• 23rd March 2021
  • 4 min read

Recovery after intensive care

At a time when intensive care units have faced a tsunami of critically ill patients, Lisa Hinton introduces a new project and discusses how shared experiences can help patients and families.

Intensive care units (ICUs) have faced a tsunami of critically ill patients during the pandemic. I want to talk about survival and recovery, drawing on my own experience in ICU with community acquired pneumonia and sepsis. Shared experiences can be powerfully helpful for patients and families.
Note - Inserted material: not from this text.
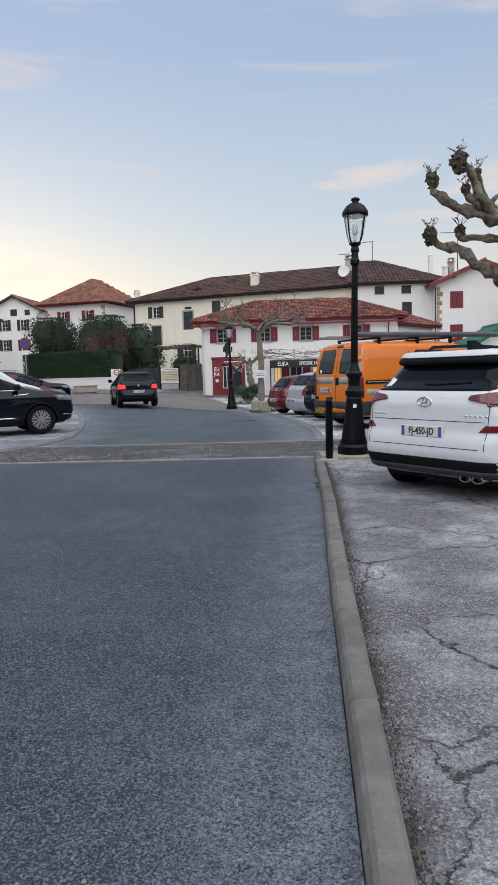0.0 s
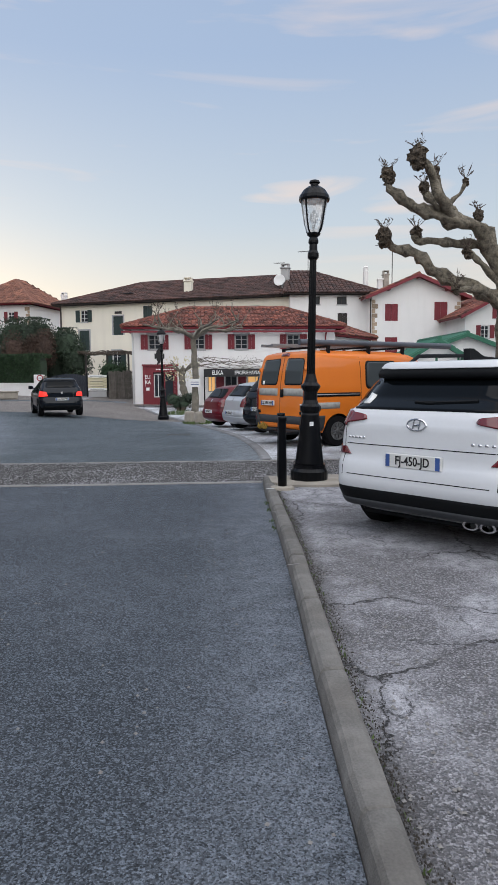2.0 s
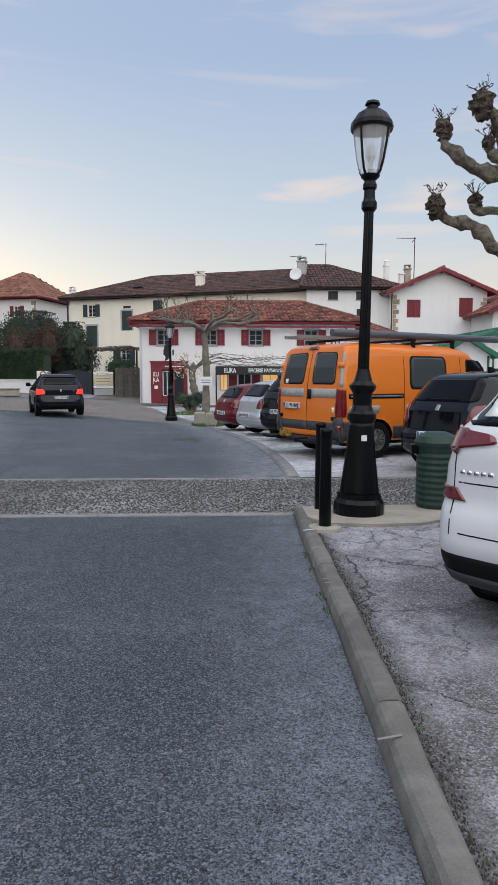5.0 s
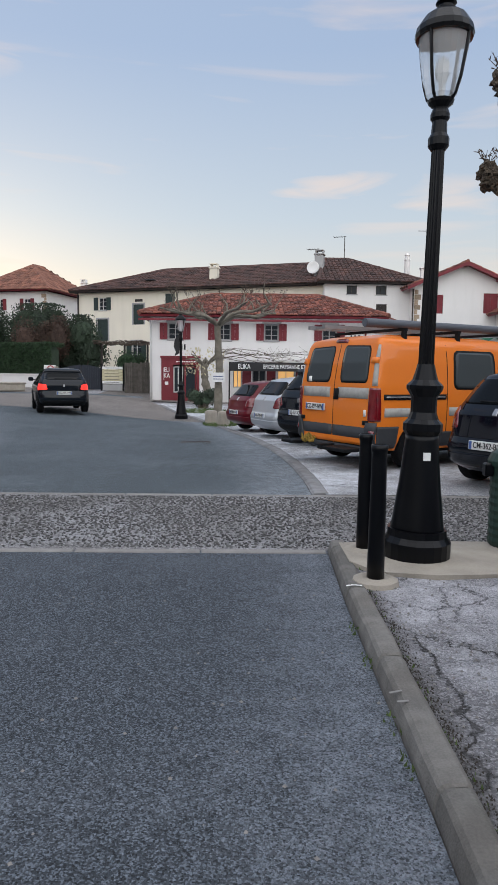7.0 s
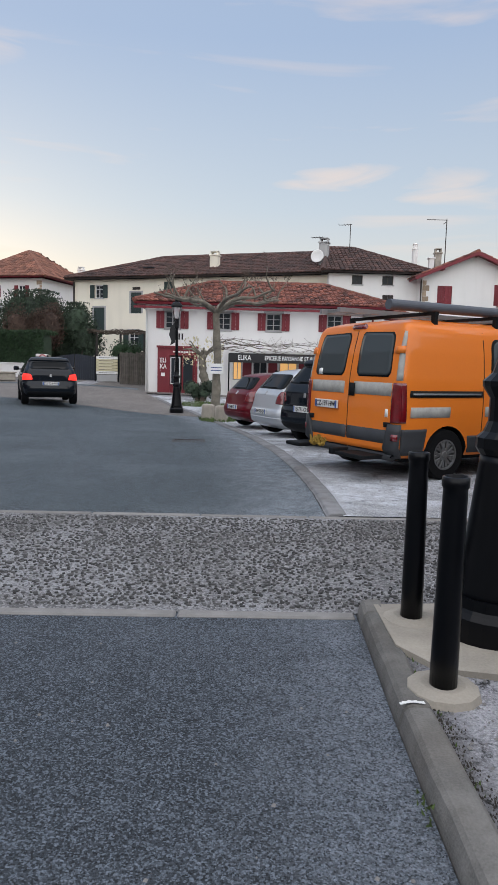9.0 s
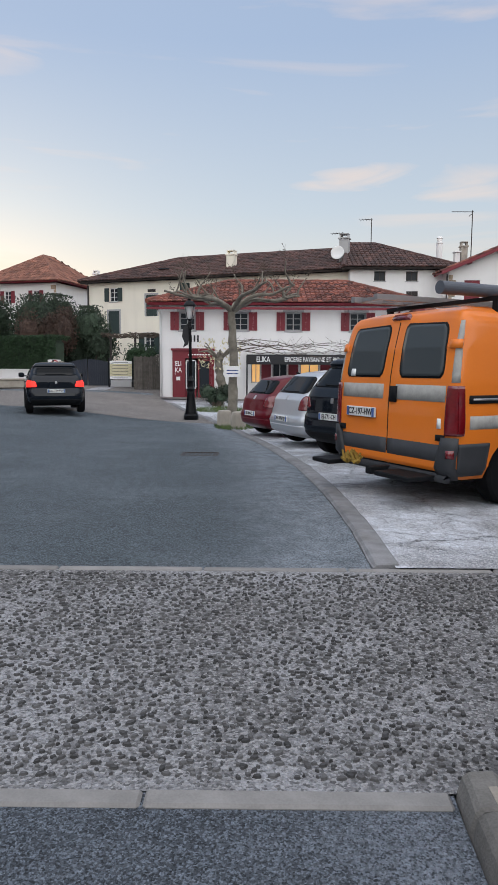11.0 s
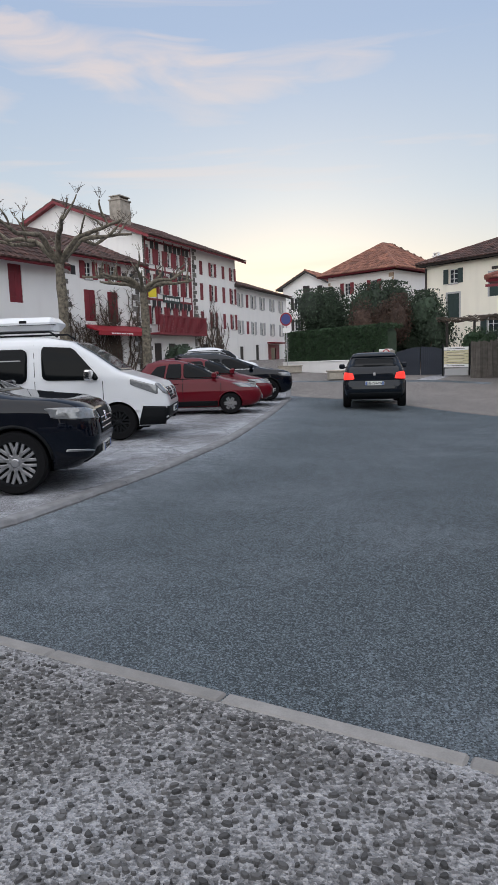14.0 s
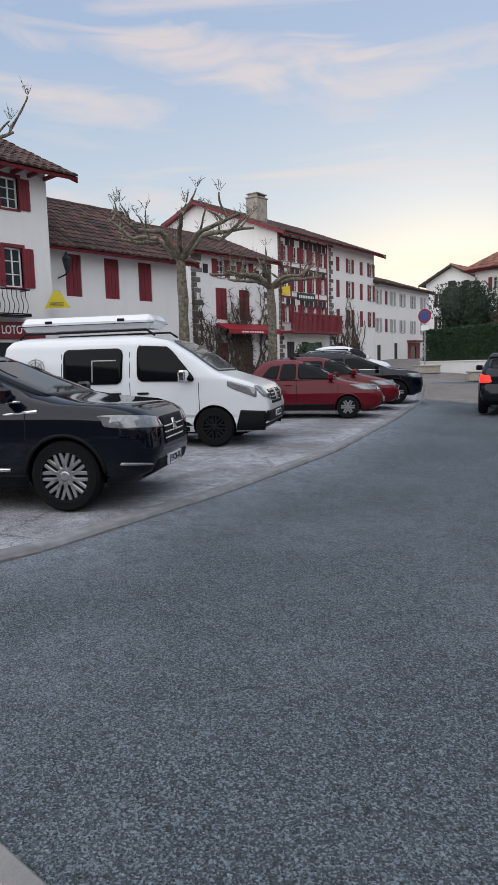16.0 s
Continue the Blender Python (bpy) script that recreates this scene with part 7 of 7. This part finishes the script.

There are existing resources, signposted at the bottom of this post, which capture these experiences and could provide valuable support. THIS Institute’s new project focused on learning from COVID 19 intensive care patient experiences will collect the stories of family members, generate learning to improve patient experiences in the future and deliver a new COVID-19 specific resource soon.
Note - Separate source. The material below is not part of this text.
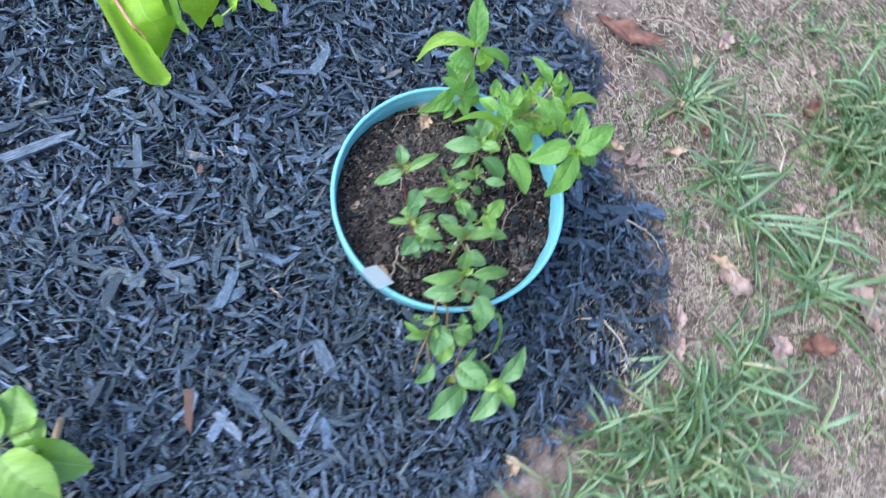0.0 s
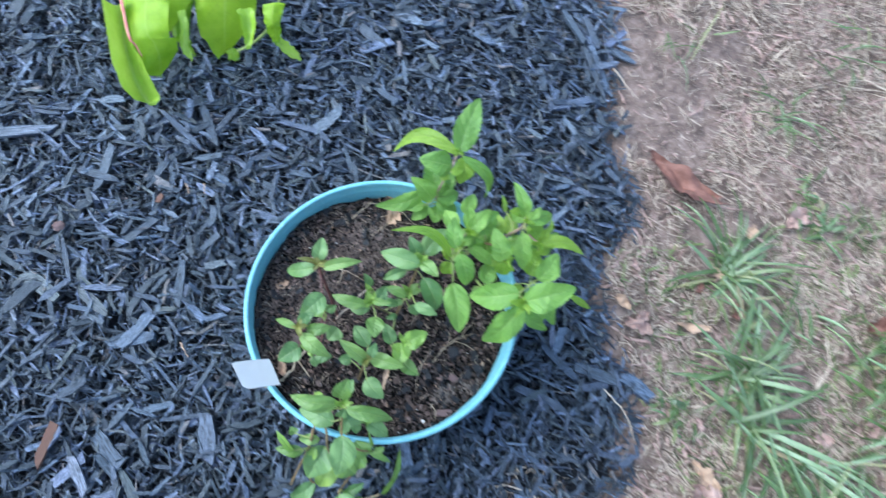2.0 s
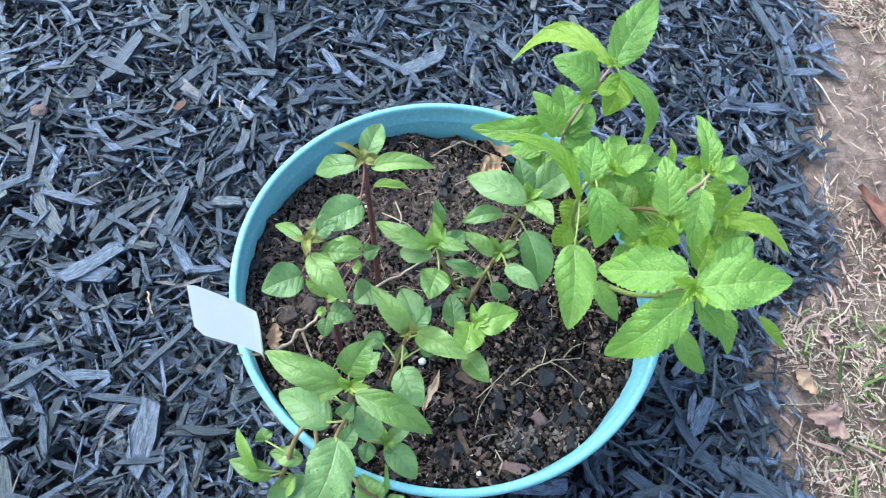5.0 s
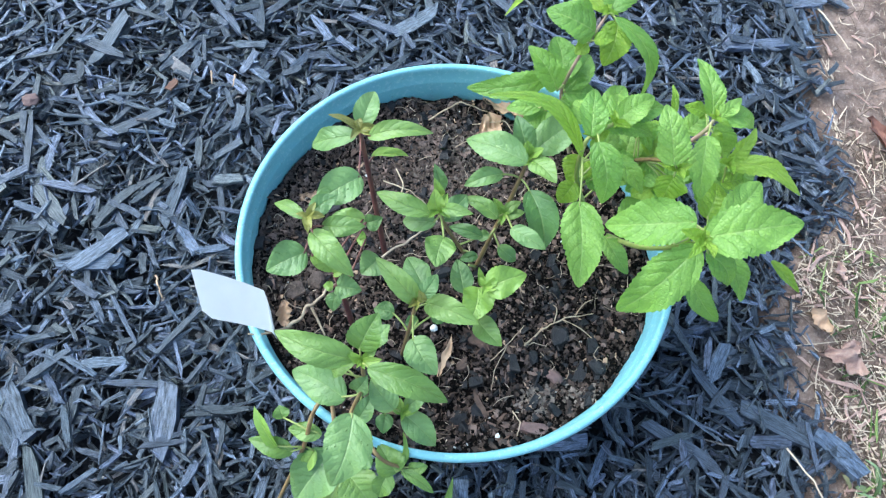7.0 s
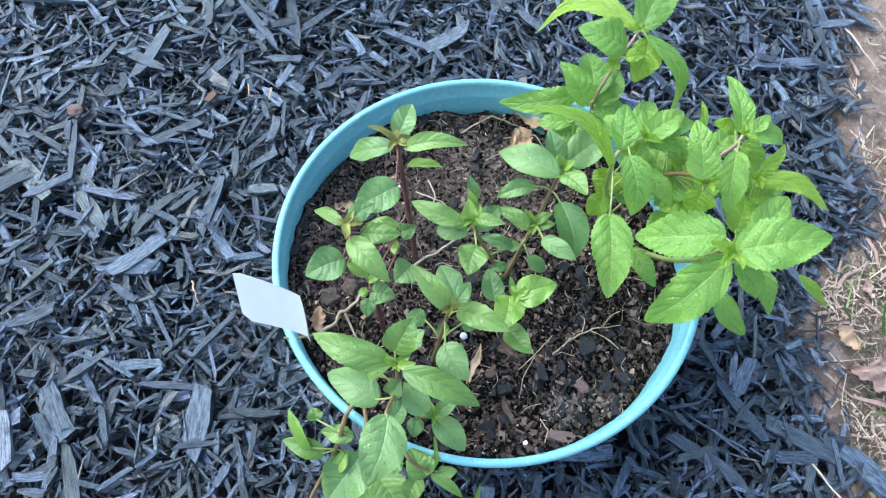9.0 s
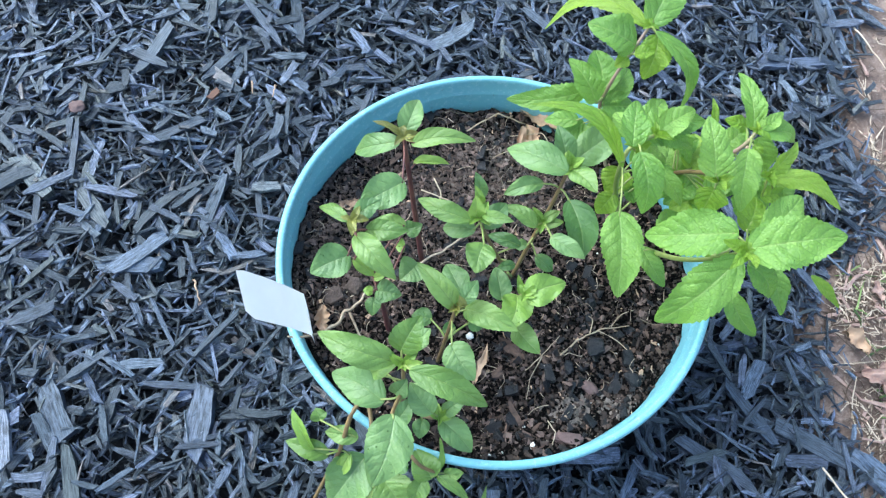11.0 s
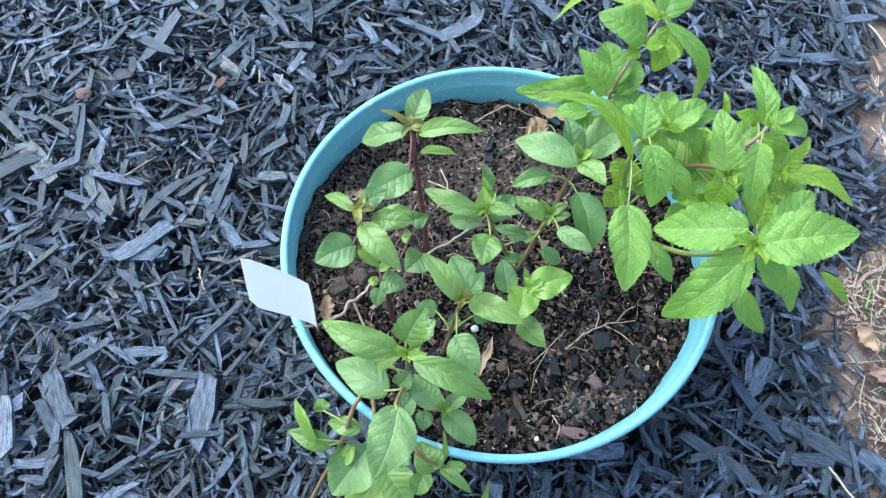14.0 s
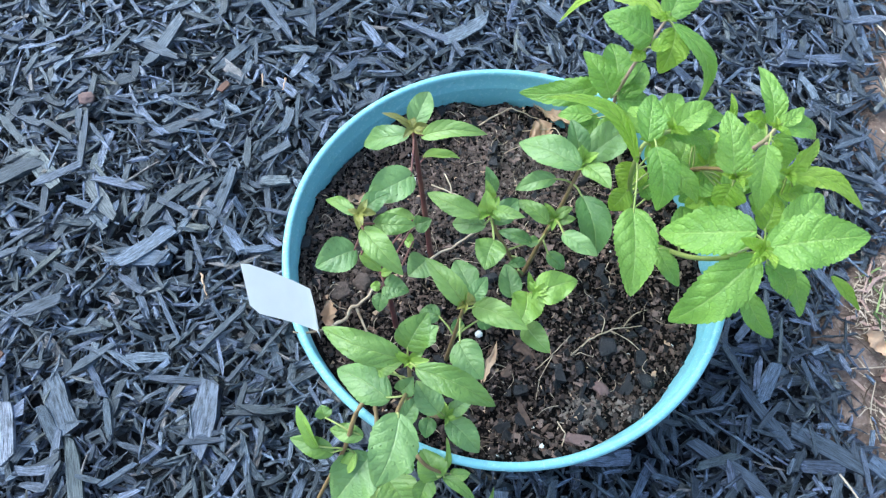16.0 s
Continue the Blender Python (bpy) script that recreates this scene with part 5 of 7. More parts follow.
leaf(mint_l, (0.1116, 0.0433, 0.1650), (0.1229, 0.0733, 0.1650), 0.0216, spear_leaf, quilt=0.022, teeth=16, bite=0.12, petiole=green_stem, cup=0.16, blunt=0.66)
leaf(mint_l, (0.0858, 0.0552, 0.1900), (0.0803, 0.0813, 0.1850), 0.0183, spear_leaf, quilt=0.022, teeth=16, bite=0.12, petiole=green_stem, cup=0.16, blunt=0.66)
leaf(mint_l, (0.0997, 0.0434, 0.1750), (0.1214, 0.0331, 0.1650), 0.0202, spear_leaf, quilt=0.022, teeth=16, bite=0.12, petiole=green_stem, cup=0.16, blunt=0.66)
leaf(mint_l, (0.0864, 0.0428, 0.1800), (0.1114, 0.0601, 0.1750), 0.0193, spear_leaf, quilt=0.022, teeth=16, bite=0.12, petiole=green_stem, cup=0.16, blunt=0.66)
leaf(mint_l, (0.1005, 0.0764, 0.1780), (0.1177, 0.0956, 0.1800), 0.0172, spear_leaf, quilt=0.022, teeth=16, bite=0.12, petiole=green_stem, cup=0.16, blunt=0.66)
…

Being a patient in intensive care is a frightening experience, unlike any you are likely to have had in hospital before. Many are traumatised and haunted by the experience. An ICU is noisy. Machines whirr and bleep constantly, their traces, recording your vital signs, become hypnotic. Staff, although muted, need to talk and move around as they provide care. An ICU is also profoundly disorientating. While sedated, one can lose days or weeks. The constant light removes all sense of day and night.

I was sedated for over 10 days, and then too scared to go back to sleep after I had been woken up.

Once conscious you often are too ill to move, talk or do anything for yourself. You may feel profoundly frustrated and powerless. Then there is the sleeplessness. I was sedated for over 10 days, and then too scared to go back to sleep after I had been woken up. There is the knowledge that those around you are suffering and dying

The experience of ICU doesn’t end once you’ve been discharged onto a general ward, or home. For me, those weeks and months felt like the aftermath of an earthquake as I came to terms with how ill I had been and began the long and slow path to recovery. There is the physical recovery from a critical illness. It can, and probably will, take many months to feel strong again. Then there is the psychological recovery. Many experience nightmares and sleeplessness once they are home. Some develop PTSD. While there is more understanding and recognition of these effects now, the follow up that stretched ICU nurses routinely offer is likely to the thin on the ground as they deal with the pandemic.

it can be profoundly isolating when those around you have no sense of what you have been through.

Being in ICU and recovery is an experience like no other. In addition to the physical and psychological impacts, it can be profoundly isolating when those around you have no sense of what you have been through. Reading about the experiences of others can be a source of support. The Healthtalk resources available on experiences of ICU patients, family and friends, and mothers who have needed ICU care after childbirth were not available when I came out of ICU. When I read and watched them, I was blown away by their power and heartened to discover I was not alone in finding recovery hard. Here finally were the voices of other people who had been to the same strange place as me, and recovered.

These shared experiences can also help relatives and friends prepare themselves and think about how they respond and support their loved ones. We hope our project will offer further support to patients and their families through Healthtalk and explore how patient accounts can be used to co-design improved care and service models.

Resources for support

Patients

You can read about the experiences of 40 other ICU patients on Healthtalk.

Family and friends

Healthtalk also has a resource for family and friends where you can read about the experiences of 38 relatives of an intensive care patient.

After childbirth

There are also experiences of mothers who have needed ICU care after childbirth.

The Intensive Care National Audit and Research Centre (ICNARC) funded research, (conducted by the Health Experiences Research Group in the Nuffield Department of Primary Care, University of Oxford), into the experiences of ICU patients and relatives, interviewing people around the country about their experiences. A version of this article was published on their website in April 2020. Additional resources can be found at ICU Steps. Lisa Hinton is a Trustee of ICNARC.